The leading Meissen personality after Bötger’s death was Johann Gregor Höroldt, painter and engraver from Jena – an outstanding artist and technologist and, at the same time, an excellent manager. In order to halt the production of imitations, he began to sign the Meissen products on the bottom under the glazing. The Meissen period under his management is called “the painting period” and is characteristic of smooth, utility forms with painted decoration in red and, especially, gold. The decoration was initially executed by painters from Augsburg, but after 1720 – when the manufacture introduced and expanded on muffle colors – the decoration was taken over by painters directly employed by the manufacture who executed it after Höroldt’s designs. From 1725, the new painting decoration in muffle was multicolored; there also were, however, miniature paintings on white glazing, outlined by gilded lace cartouches. The main subject was chinoseries, genre scenes from life in China as imagined by the 17th-century painters, and Hörold’s original designs. Also popular were the fantastic, ostensibly Chinese and Japanese flowers called “the Indian-esgue”, as well as motifs of sacred animals: the yellow lion (1728) and/or the Chinese dragon and flying dog (from 1730), all executed in the combination of red, green, blue and gold.

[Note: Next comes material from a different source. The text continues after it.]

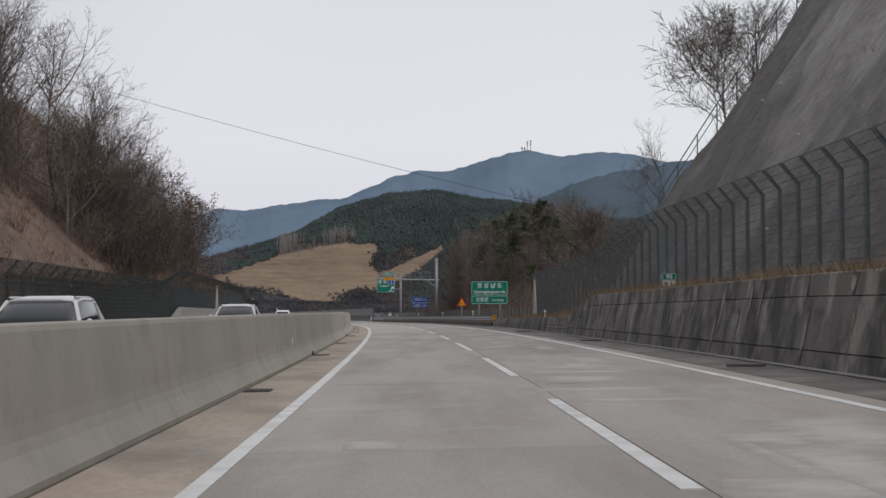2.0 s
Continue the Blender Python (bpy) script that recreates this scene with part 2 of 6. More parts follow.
M["wall_dark"] = mat("stained_retaining_concrete", (0.175, 0.166, 0.154), 0.9, var=0.3, scale=1.2, fine=14, stretch=(1.0, 1.0, 0.45),
                     tint=(0.34, 0.32, 0.292), tint_amount=0.85, tint_scale=0.9, edge=(0.52, 0.64), blot=((0.066, 0.063, 0.06), 0.6, 0.85, (0.47, 0.6)))
M["drip"] = mat("lime_drip", (0.30, 0.285, 0.262), 0.9, var=0.35, scale=3.0, fine=20, worn="YZ", under=(0.10, 0.095, 0.09))
M["kerb"] = mat("kerb_concrete", (0.27, 0.255, 0.235), 0.9, var=0.2, scale=1.2)
M["kerb_dark"] = mat("dirty_kerb", (0.09, 0.082, 0.075), 0.9, var=0.3, scale=1.5)
M["shotcrete"] = mat("shotcrete", (0.235, 0.224, 0.212), 0.95, var=0.2, scale=0.4, fine=2.0, stretch=(1.0, 1.0, 0.75), slant=39.4, bump=0.9,
                     bump_dist=0.2, tint=(0.33, 0.318, 0.302), tint_amount=0.85, tint_scale=0.11, contrast=0.2, edge=(0.42, 0.6),
                     blot=((0.118, 0.113, 0.108), 0.055, 0.85, (0.48, 0.62), (85, 140)),
                     stains=((56, 91, -4, 12.5, 1.5, (0.40, 0.388, 0.37), 0.75), (64, 100, 11.5, 40, 1.2, (0.088, 0.084, 0.081), 0.8),
                             (40, 62, 6, 40, 2.0, (0.36, 0.348, 0.33), 0.7), (94, 99, 2, 22, 1.5, (0.11, 0.103, 0.095), 0.7), (108, 112, 2, 30, 1.5, (0.10, 0.095, 0.088), 0.6)))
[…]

In around 1740 the factory finally employed its perfected cobalt blue in order to develop the characteristic and to-date popular Meissen “onion” pattern. The manufacture employed several painters to work under Höroldt as well as numerous painters working on a freelance basis, so-called Hausmaler. The latter were, for example, outstanding artists Ignác Preissler, Johann Auferwerth, Ignác Bottengruber and František Ferdinand Mayer. In 1731, the Meissen manufacture summoned Johann Gottlob Kirchner to occupy the position of an independent modeler master. Kirchner was ready to create vases and refined figures of exotic animals as well as minute interior sculptures. His ideas anticipated the third and the most famous era of the Meissen porcelain factory (1733–1763) bore in the spirit of emphasizing relief, which perfectly suited the spirit of Baroque representation and grandeur in both content and form. The main representative of this period was the sculptor Johann Joachim Kändler. The result is the sculptures of various animals, including birds, genre figures of blacksmiths, musicians, soldiers, children, saints, allegories, hunts and so like. Moreover, tableware and dishware did not escape Kändler’s attention, which resulted in the profiled edges with profiled, meshed décor and edges with relief cartouches. The famous “swan service” (2,000 items) was born between 1737 and 1741. Porcelain made its way everywhere, and thus became an inherent part of life in the given period. The year of 1748, then, opened the way to the casualness and catchiness of Rococo. The increasing success of the porcelain production was, however, halted by the 1756 Prussian seize of Saxony and the resulting curb of production and transferring most of the factory’s equipment to the Berlin branch.
Primacy in porcelain production was seized by France which came to influence the whole of Europe. In order to smooth the 1763 conditions, even the Meissen production opened itself to Neo-Classicism which strongly influenced its future period of existence. The French Neo-Classicism transformed the forms into sober outlines and patterns in the manner of Louis XVI. Landscapes and genre subjects, battlefield, military and hunting scenes were executed by the most upper-scale artists. The death of Kändler, who eventually returned from the exile, landmarked the end of the famous period of the Meissen manufacture and the following “Marcolini” period (1774–1814), called after the newly established director of the porcelain factory who completed its stylistic and production neo-Classicist makeover. In the Marcolini era, the Meissen products were signed by crossed swords interleaved with a star, and the factory’s models followed the lines of Classical Antiquity – dishware, vases, coffee and tea sets. The decoration displays signs of subjects taken from mythology, landscape scenes, portraits and reproductions of famed paintings. French designs and patterns as well as products of the English pore were imitated in this period, and this trend lasted for almost the entire 19th century, while it was impossible to retain the high artistic standard of Baroque and Rococo. The period of Biedermeier with its decoration abounding in opulent décor but lacking inspiration as far as dishware was concerned was followed by the so-called second Rococo, characteristic of floods of gold effects, relief cartouches and sculpturesque flora.
The Meissen production towards the end of the century followed up with the patterns developed in Copenhagen, producing Art Nouveau vases and dishware decorated with bluish grey floral patterns and landscape motifs. The manufacture’s fame rose again shortly before the First World War due to its collaboration with famous sculptors as, e.g., E. Barlach, P. Scheurich and G. Marcks. The production was called to an end during the Second World War and paused till 1945.
The present-time Meissen production mainly draws from its old 18th-century models, at the same time designing new tableware and sculptures, created on the basis of the company’s collaboration with contemporary, local artists.